### Set exercise:
Word for word, copy all the data and drop the pictures.

### Data provided:
++++++++++++++++++++
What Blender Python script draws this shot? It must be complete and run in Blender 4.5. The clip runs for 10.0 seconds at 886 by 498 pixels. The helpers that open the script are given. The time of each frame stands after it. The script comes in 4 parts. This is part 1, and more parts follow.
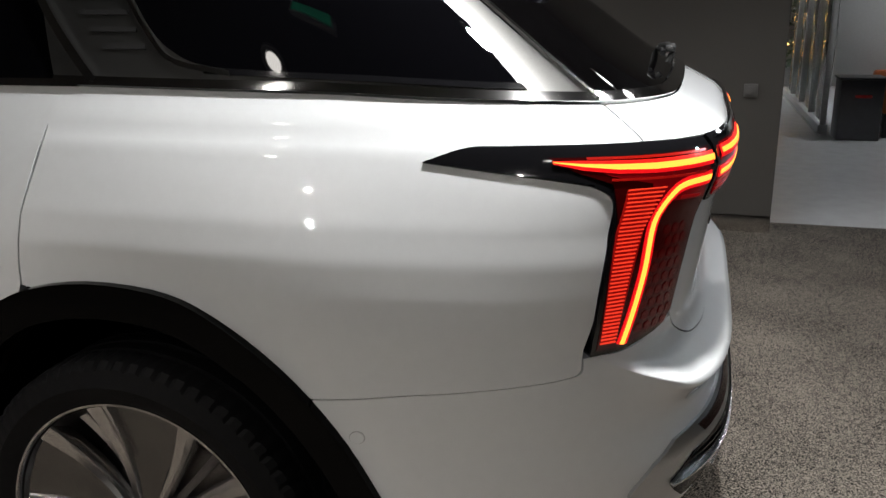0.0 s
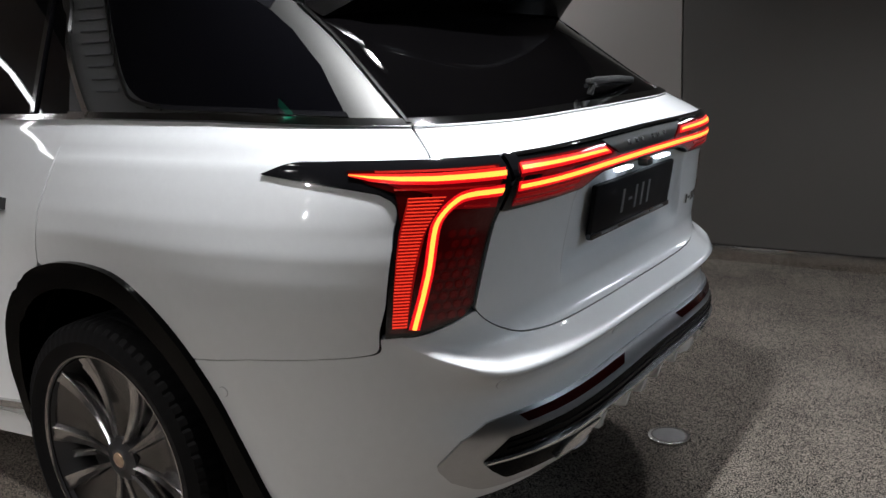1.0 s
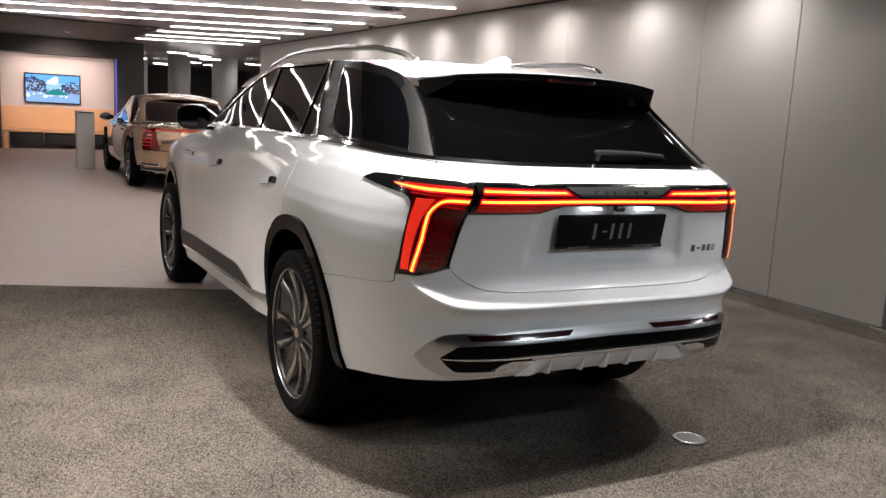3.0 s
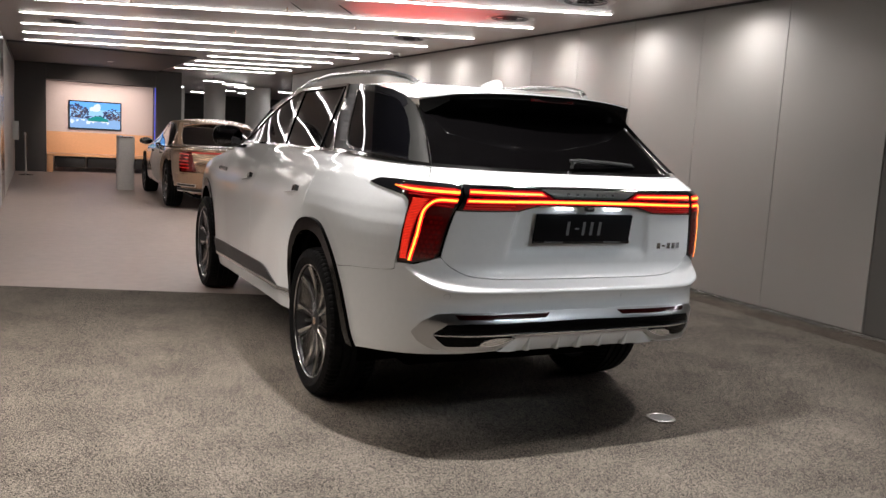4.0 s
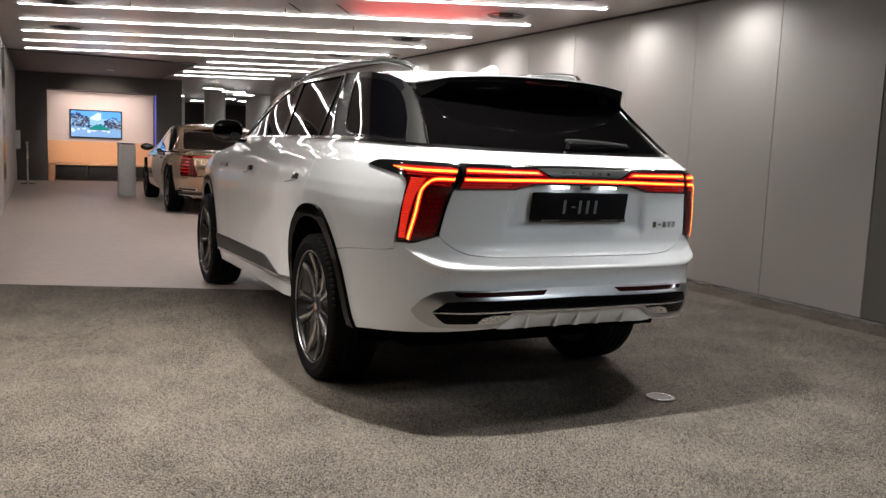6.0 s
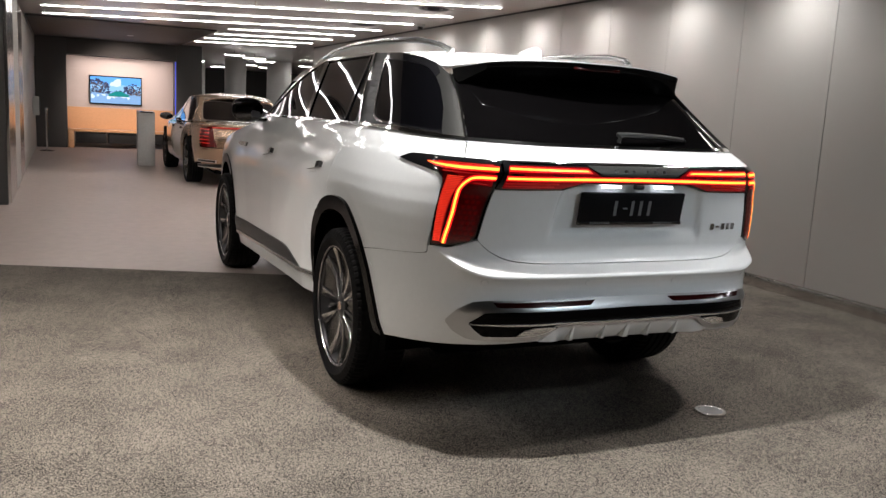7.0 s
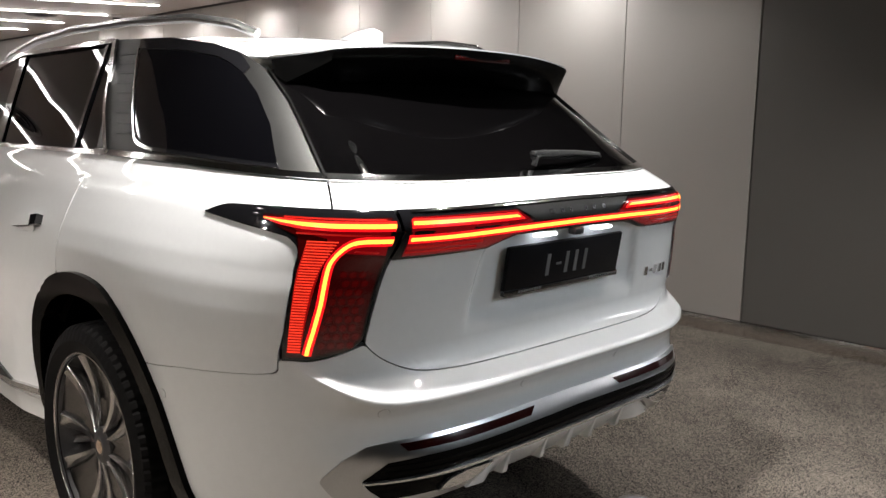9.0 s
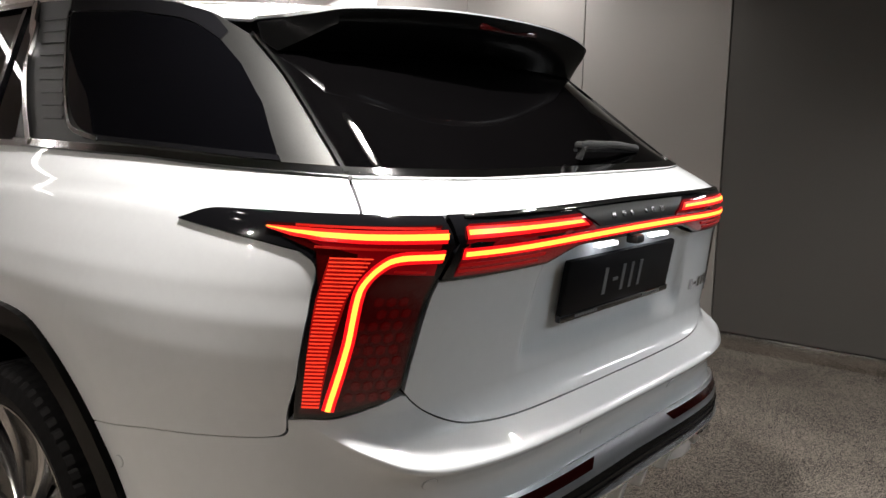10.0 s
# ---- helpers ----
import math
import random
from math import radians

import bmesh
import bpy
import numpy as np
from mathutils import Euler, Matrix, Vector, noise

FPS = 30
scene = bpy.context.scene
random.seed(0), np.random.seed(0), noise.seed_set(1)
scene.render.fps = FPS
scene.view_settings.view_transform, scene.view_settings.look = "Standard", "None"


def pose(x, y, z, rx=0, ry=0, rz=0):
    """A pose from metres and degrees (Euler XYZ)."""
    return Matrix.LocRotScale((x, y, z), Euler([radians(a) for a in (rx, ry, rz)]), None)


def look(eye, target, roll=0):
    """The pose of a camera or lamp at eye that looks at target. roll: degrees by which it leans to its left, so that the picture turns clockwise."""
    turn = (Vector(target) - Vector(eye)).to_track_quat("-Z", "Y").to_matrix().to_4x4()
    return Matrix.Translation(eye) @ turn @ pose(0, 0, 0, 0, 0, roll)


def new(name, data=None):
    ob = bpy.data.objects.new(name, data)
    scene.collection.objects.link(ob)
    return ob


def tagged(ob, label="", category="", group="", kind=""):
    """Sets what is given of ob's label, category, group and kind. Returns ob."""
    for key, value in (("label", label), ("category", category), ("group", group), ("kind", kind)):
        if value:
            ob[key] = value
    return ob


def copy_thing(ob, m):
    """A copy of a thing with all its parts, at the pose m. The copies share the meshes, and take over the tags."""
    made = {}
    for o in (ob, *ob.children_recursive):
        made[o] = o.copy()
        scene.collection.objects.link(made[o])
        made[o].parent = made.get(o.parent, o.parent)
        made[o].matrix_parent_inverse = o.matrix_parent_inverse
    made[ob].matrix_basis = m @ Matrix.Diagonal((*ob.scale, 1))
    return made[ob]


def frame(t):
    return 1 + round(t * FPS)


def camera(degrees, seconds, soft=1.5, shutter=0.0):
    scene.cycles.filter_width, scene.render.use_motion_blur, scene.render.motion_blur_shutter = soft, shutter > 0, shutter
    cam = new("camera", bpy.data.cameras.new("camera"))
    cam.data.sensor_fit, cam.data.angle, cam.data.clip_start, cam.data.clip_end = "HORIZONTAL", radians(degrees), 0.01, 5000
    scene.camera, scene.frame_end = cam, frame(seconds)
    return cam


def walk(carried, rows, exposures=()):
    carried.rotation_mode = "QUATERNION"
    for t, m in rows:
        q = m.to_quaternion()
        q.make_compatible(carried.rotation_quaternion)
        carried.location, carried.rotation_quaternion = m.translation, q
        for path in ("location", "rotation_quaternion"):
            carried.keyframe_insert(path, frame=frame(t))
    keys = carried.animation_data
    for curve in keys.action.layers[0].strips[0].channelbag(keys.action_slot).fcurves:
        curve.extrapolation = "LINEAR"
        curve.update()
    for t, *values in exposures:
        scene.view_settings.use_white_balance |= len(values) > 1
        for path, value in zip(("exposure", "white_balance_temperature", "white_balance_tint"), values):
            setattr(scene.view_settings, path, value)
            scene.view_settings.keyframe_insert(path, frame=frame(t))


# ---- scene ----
cam = camera(55.8, 10.0, soft=1.45)
PATH = [
    (0, (-2.154, -1.013, 1.414), (-0.316, -0.46, 0.853), -0.7),
    (0.5, (-2.117, -1.479, 1.391), (-0.368, -0.639, 0.903), -3.4),
    (1, (-2.067, -1.908, 1.385), (-0.478, -0.779, 0.939), -2.8),
    (1.5, (-1.924, -2.316, 1.368), (-0.559, -0.908, 0.977), 0.2),
    (2, (-1.88, -2.773, 1.406), (-0.78, -1.144, 1.038), 2.0),
    (2.5, (-1.998, -3.19, 1.407), (-0.999, -1.492, 1.064), 3.8),
    (3, (-2.108, -3.604, 1.43), (-1.173, -1.865, 1.106), 3.2),
    (4.5, (-2.242, -4.269, 1.325), (-1.379, -2.48, 1.092), 3.3),
    (5, (-2.248, -4.281, 1.274), (-1.373, -2.496, 1.057), 2.9),
    (5.5, (-2.251, -4.277, 1.241), (-1.363, -2.498, 1.022), 2.3),
    (7, (-2.153, -3.884, 1.36), (-1.327, -2.091, 1.037), 3.1),
    (7.5, (-2.117, -3.539, 1.404), (-1.232, -1.777, 1.07), 2.6),
    (8, (-1.976, -3.138, 1.403), (-1.0, -1.422, 1.08), 2.7),
    (8.5, (-1.887, -2.798, 1.409), (-0.74, -1.188, 1.107), 1.8),
    (9, (-1.894, -2.476, 1.397), (-0.501, -1.074, 1.092), 0.9),
    (9.5, (-1.856, -2.21, 1.367), (-0.372, -0.906, 1.057), 1.5),
    (10, (-1.749, -1.943, 1.344), (-0.21, -0.701, 1.052), 1.2),
]
EXPOSURES = [(0.0, -0.2, 6250, 10), (0.6, -0.3, 5950, 11), (1.0, -0.22, 6000, 11), (1.5, -0.06, 6250, 12), (2.5, 0.24, 6500, 14), (3.0, 0.3, 6500, 14), (4.5, 0.22, 6500, 13), (7.5, 0.25, 6400, 11), (8.5, 0.32, 6450, 11), (9.2, 0.4, 6500, 12), (9.6, 0.36, 6500, 12), (10.0, 0.15, 6500, 12)]
walk(cam, [(t, look(eye, target, roll)) for t, eye, target, roll in PATH], EXPOSURES)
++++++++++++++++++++
### Written solution:
What Blender Python script draws this shot? It must be complete and run in Blender 4.5. The clip runs for 10.0 seconds at 886 by 498 pixels. The helpers that open the script are given. The time of each frame stands after it. The script comes in 4 parts. This is part 1, and more parts follow.
0.0 s
1.0 s
3.0 s
4.0 s
6.0 s
7.0 s
9.0 s
10.0 s
# ---- helpers ----
import math
import random
from math import radians

import bmesh
import bpy
import numpy as np
from mathutils import Euler, Matrix, Vector, noise

FPS = 30
scene = bpy.context.scene
random.seed(0), np.random.seed(0), noise.seed_set(1)
scene.render.fps = FPS
scene.view_settings.view_transform, scene.view_settings.look = "Standard", "None"


def pose(x, y, z, rx=0, ry=0, rz=0):
    """A pose from metres and degrees (Euler XYZ)."""
    return Matrix.LocRotScale((x, y, z), Euler([radians(a) for a in (rx, ry, rz)]), None)


def look(eye, target, roll=0):
    """The pose of a camera or lamp at eye that looks at target. roll: degrees by which it leans to its left, so that the picture turns clockwise."""
    turn = (Vector(target) - Vector(eye)).to_track_quat("-Z", "Y").to_matrix().to_4x4()
    return Matrix.Translation(eye) @ turn @ pose(0, 0, 0, 0, 0, roll)


def new(name, data=None):
    ob = bpy.data.objects.new(name, data)
    scene.collection.objects.link(ob)
    return ob


def tagged(ob, label="", category="", group="", kind=""):
    """Sets what is given of ob's label, category, group and kind. Returns ob."""
    for key, value in (("label", label), ("category", category), ("group", group), ("kind", kind)):
        if value:
            ob[key] = value
    return ob


def copy_thing(ob, m):
    """A copy of a thing with all its parts, at the pose m. The copies share the meshes, and take over the tags."""
    made = {}
    for o in (ob, *ob.children_recursive):
        made[o] = o.copy()
        scene.collection.objects.link(made[o])
        made[o].parent = made.get(o.parent, o.parent)
        made[o].matrix_parent_inverse = o.matrix_parent_inverse
    made[ob].matrix_basis = m @ Matrix.Diagonal((*ob.scale, 1))
    return made[ob]


def frame(t):
    return 1 + round(t * FPS)


def camera(degrees, seconds, soft=1.5, shutter=0.0):
    scene.cycles.filter_width, scene.render.use_motion_blur, scene.render.motion_blur_shutter = soft, shutter > 0, shutter
    cam = new("camera", bpy.data.cameras.new("camera"))
    cam.data.sensor_fit, cam.data.angle, cam.data.clip_start, cam.data.clip_end = "HORIZONTAL", radians(degrees), 0.01, 5000
    scene.camera, scene.frame_end = cam, frame(seconds)
    return cam


def walk(carried, rows, exposures=()):
    carried.rotation_mode = "QUATERNION"
    for t, m in rows:
        q = m.to_quaternion()
        q.make_compatible(carried.rotation_quaternion)
        carried.location, carried.rotation_quaternion = m.translation, q
        for path in ("location", "rotation_quaternion"):
            carried.keyframe_insert(path, frame=frame(t))
    keys = carried.animation_data
    for curve in keys.action.layers[0].strips[0].channelbag(keys.action_slot).fcurves:
        curve.extrapolation = "LINEAR"
        curve.update()
    for t, *values in exposures:
        scene.view_settings.use_white_balance |= len(values) > 1
        for path, value in zip(("exposure", "white_balance_temperature", "white_balance_tint"), values):
            setattr(scene.view_settings, path, value)
            scene.view_settings.keyframe_insert(path, frame=frame(t))


# ---- scene ----
cam = camera(55.8, 10.0, soft=1.45)
PATH = [
    (0, (-2.154, -1.013, 1.414), (-0.316, -0.46, 0.853), -0.7),
    (0.5, (-2.117, -1.479, 1.391), (-0.368, -0.639, 0.903), -3.4),
    (1, (-2.067, -1.908, 1.385), (-0.478, -0.779, 0.939), -2.8),
    (1.5, (-1.924, -2.316, 1.368), (-0.559, -0.908, 0.977), 0.2),
    (2, (-1.88, -2.773, 1.406), (-0.78, -1.144, 1.038), 2.0),
    (2.5, (-1.998, -3.19, 1.407), (-0.999, -1.492, 1.064), 3.8),
    (3, (-2.108, -3.604, 1.43), (-1.173, -1.865, 1.106), 3.2),
    (4.5, (-2.242, -4.269, 1.325), (-1.379, -2.48, 1.092), 3.3),
    (5, (-2.248, -4.281, 1.274), (-1.373, -2.496, 1.057), 2.9),
    (5.5, (-2.251, -4.277, 1.241), (-1.363, -2.498, 1.022), 2.3),
    (7, (-2.153, -3.884, 1.36), (-1.327, -2.091, 1.037), 3.1),
    (7.5, (-2.117, -3.539, 1.404), (-1.232, -1.777, 1.07), 2.6),
    (8, (-1.976, -3.138, 1.403), (-1.0, -1.422, 1.08), 2.7),
    (8.5, (-1.887, -2.798, 1.409), (-0.74, -1.188, 1.107), 1.8),
    (9, (-1.894, -2.476, 1.397), (-0.501, -1.074, 1.092), 0.9),
    (9.5, (-1.856, -2.21, 1.367), (-0.372, -0.906, 1.057), 1.5),
    (10, (-1.749, -1.943, 1.344), (-0.21, -0.701, 1.052), 1.2),
]
EXPOSURES = [(0.0, -0.2, 6250, 10), (0.6, -0.3, 5950, 11), (1.0, -0.22, 6000, 11), (1.5, -0.06, 6250, 12), (2.5, 0.24, 6500, 14), (3.0, 0.3, 6500, 14), (4.5, 0.22, 6500, 13), (7.5, 0.25, 6400, 11), (8.5, 0.32, 6450, 11), (9.2, 0.4, 6500, 12), (9.6, 0.36, 6500, 12), (10.0, 0.15, 6500, 12)]
walk(cam, [(t, look(eye, target, roll)) for t, eye, target, roll in PATH], EXPOSURES)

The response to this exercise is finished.